When the funeral is done I will do what I do in memory of people. I will fill a glass with wine or whisky or something and let it evaporate. It will sit, untouched until there's the merest trace of liquid left. I will let my grief evaporate with that libation to the departed. It's times like these I find that I cannot be an atheist through and through. It's times like these I need there to be an afterlife, even if it isn't the Christian heaven or any other religion's idea of it. I need there to be a continuation for those I love. Though for him there will be a continuation of sorts as he was an organ donor, even his death has the potential to help others. It is some comfort, but it is cold comfort, to those of us who miss him.

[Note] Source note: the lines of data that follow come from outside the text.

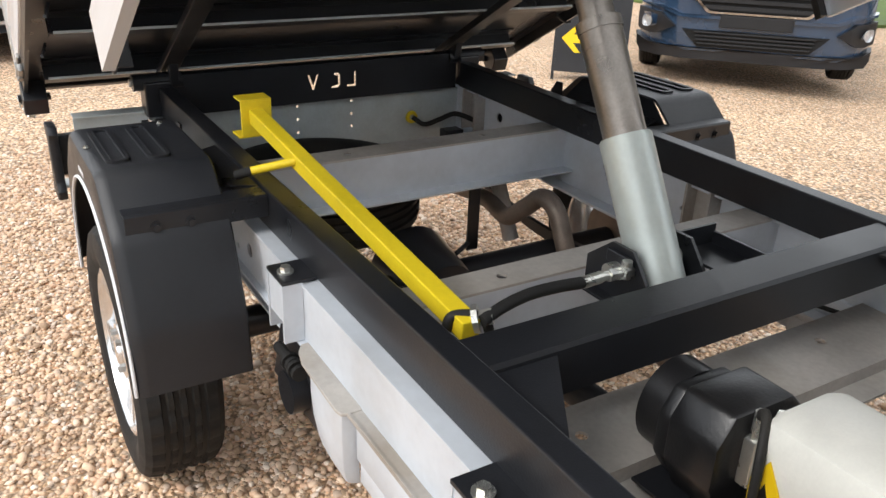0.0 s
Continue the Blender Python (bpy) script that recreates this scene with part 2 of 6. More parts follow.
M_DARKPAINT = mat("dark_grey_vehicle_paint", (0.016, 0.0165, 0.018), 0.24, 0.1, 0.1, 3, coat=0.45)
M_GREYPAINT = mat("grey_metallic_vehicle_paint", (0.050, 0.053, 0.058), 0.22, 0.3, 0.08, 3, coat=1.0)
M_SILVER = mat("silver_vehicle_paint", (0.50, 0.50, 0.49), 0.25, 0.6, 0.05, 3, coat=0.8)
M_WOOD = mat("weathered_fence_wood", (0.085, 0.066, 0.05), 0.8, 0, 0.3, 2, 0.4, 30, stretch=(1, 1, 6))
M_BARK = mat("tree_bark", (0.030, 0.026, 0.021), 0.9, 0, 0.3, 3, 0.8, 12)
M_LEAF = leaf_material("oak_leaves", (0.024, 0.042, 0.013), (0.085, 0.120, 0.034))
# poplars paler than other foliage: distance haze is put into the leaf colour
M_POPLAR = leaf_material("hazy_poplar_leaves", (0.085, 0.125, 0.06), (0.17, 0.22, 0.115))
M_HEDGE = leaf_material("hedge_leaves", (0.034, 0.052, 0.020), (0.105, 0.135, 0.050))
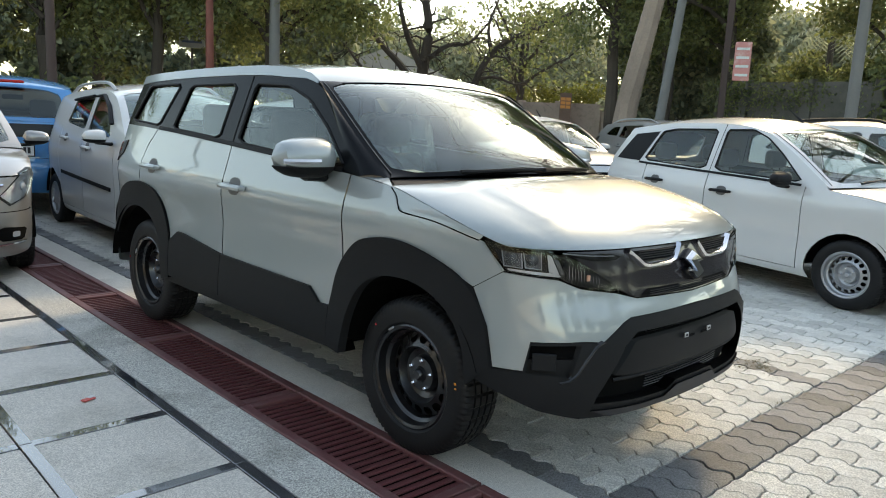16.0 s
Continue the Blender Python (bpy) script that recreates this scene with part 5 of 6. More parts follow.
# terrazzo tiles with polished strips
tile_floor = ground_obj("tile_floor", box(-5.7, 5.5, -0.05, 8.65, 15.0, 0.05), SOIL, "terrazzo tile floor with polished dark strips", "floor")
tile_me = bpy.data.meshes.new("tile")
bm = box(0, 0, -0.02, 0.552, 0.598, 0.040, 0.003, 1)
bm.to_mesh(tile_me)
bm.free()
tile_me.materials.append(TERRAZZO)
sx_me = bpy.data.meshes.new("strip")
bm = box(0, 0, -0.02, 0.548, 0.054, 0.041, 0.002, 1)
bm.to_mesh(sx_me)
bm.free()
sx_me.materials.append(GRANITE)
sy_me = bpy.data.meshes.new("strip")
bm = box(0, 0, -0.02, 0.050, 0.655, 0.041, 0.002, 1)
bm.to_mesh(sy_me)
bm.free()
sy_me.materials.append(GRANITE)


def laid(name, me, parent, x, y, z=0.0, turn=0.0):
    o = new(name, me)
    o.parent = parent
    o.matrix_basis = pose(x, y, z, random.uniform(-.08, .08), random.uniform(-.08, .08), turn)
    return o


for i in range(12):
    x = -1.37 - 0.60 * i
    for j in range(15):
        y = -0.36 + 0.66 * j
        laid("tile", tile_me, tile_floor, x - 0.305, y + 0.33, random.uniform(-.002, 0.0))
        if i < 9 and j < 14:
            laid("strip", sy_me, tile_floor, x, y + 0.33, 0.0005)
            laid("strip", sx_me, tile_floor, x - 0.305, y, 0.0005)
# the dark and pale slabs at the floor's front edge
fs = ground_obj("floor_border", box(-5.2, -2.2, -0.055, 8.2, 3.6, 0.03), CONC, "slab border of black granite and pale marble", "floor")
for x0, x1, y0, y1, mat in ((-1.12, -1.40, -0.40, -0.735, GRANITE), (-1.41, -1.78, -0.40, -0.735, GRANITE), (-1.79, -2.12, -0.40, -0.735, MARBLE), (-2.13, -2.70, -0.40, -0.735, GRANITE), (-2.71, -3.4, -0.40, -0.735, MARBLE), (-3.41, -4.2, -0.40, -0.735, GRANITE),
                           (-1.12, -1.72, -0.745, -1.5, MARBLE), (-1.73, -2.5, -0.745, -1.5, MARBLE), (-2.51, -3.4, -0.745, -1.5, MARBLE), (-1.12, -1.9, -1.51, -2.4, MARBLE), (-1.91, -2.7, -1.51, -2.4, MARBLE), (-3.41, -4.4, -0.745, -2.4, MARBLE), (-2.71, -3.4, -1.51, -2.4, MARBLE), (-1.12, -4.4, -2.41, -3.8, MARBLE)):
    part("slab", box((x0 + x1) / 2, (y0 + y1) / 2, -0.022, x0 - x1, y1 - y0 if y1 > y0 else y0 - y1, 0.044, 0.002, 1), mat, fs)
for i in range(16):
    a = 0.55 + 0.01 * i
    part("chalk_mark", box(-1.20 - 0.008 * i + random.uniform(-.006, .006), -0.44 - 0.017 * i, 0.0012, 0.012, 0.009, 0.0012), PLATE, fs)

# pavers
ZIG = 0.0145
COL, LEN, X0 = 0.1325, 0.252, -0.522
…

Old soldiers never die, as long as we remember them.
To absent friends.
| 1 Jul 09, 12:20 PM cuddlybeth UK, 6 yrs |
what a beautiful piece of writing my condolences go with you on Friday wish I could give you a hug but will do when next I see you. |
| 1 Jul 09, 2:48 PM bondagekitten UK(G), 6 yrs |
hugs I'm sorry for your loss |
| 1 Jul 09, 5:00 PM Jahc99 UK, 5 yrs |
Beautifully written. This being the anniversary of the senseless slaughter at the Somme, I have been thinking a lot of my grandfather - a gentle soul who was an excellent painter of watercolour landscapes, a great believer in the goodness in men, blown up and left shell shocked. Parkinson's took him in the end, which he took bravely too, but we must not forget what those people went through, or why. Dulce et decorum est? Why poison your liver when I could eat it for you? |
| 1 Jul 09, 6:52 PM skyfox UK(EH), 5 yrs |
What a beautiful libation. Rather similar to how the Chinese leave out food for the ghosts. Something quite appropriate in leaving a glass of spirits out in memory, and so much cleaner than pouring it on the ground.
Who says aethists can't be spiritual? hugs The only thing we have to fear is fear itself. |
| 1 Jul 09, 10:27 PM tiggerGlasgow UK(EH), 6 yrs |
Thank you for all the kind replies and words of sympathy and empathy.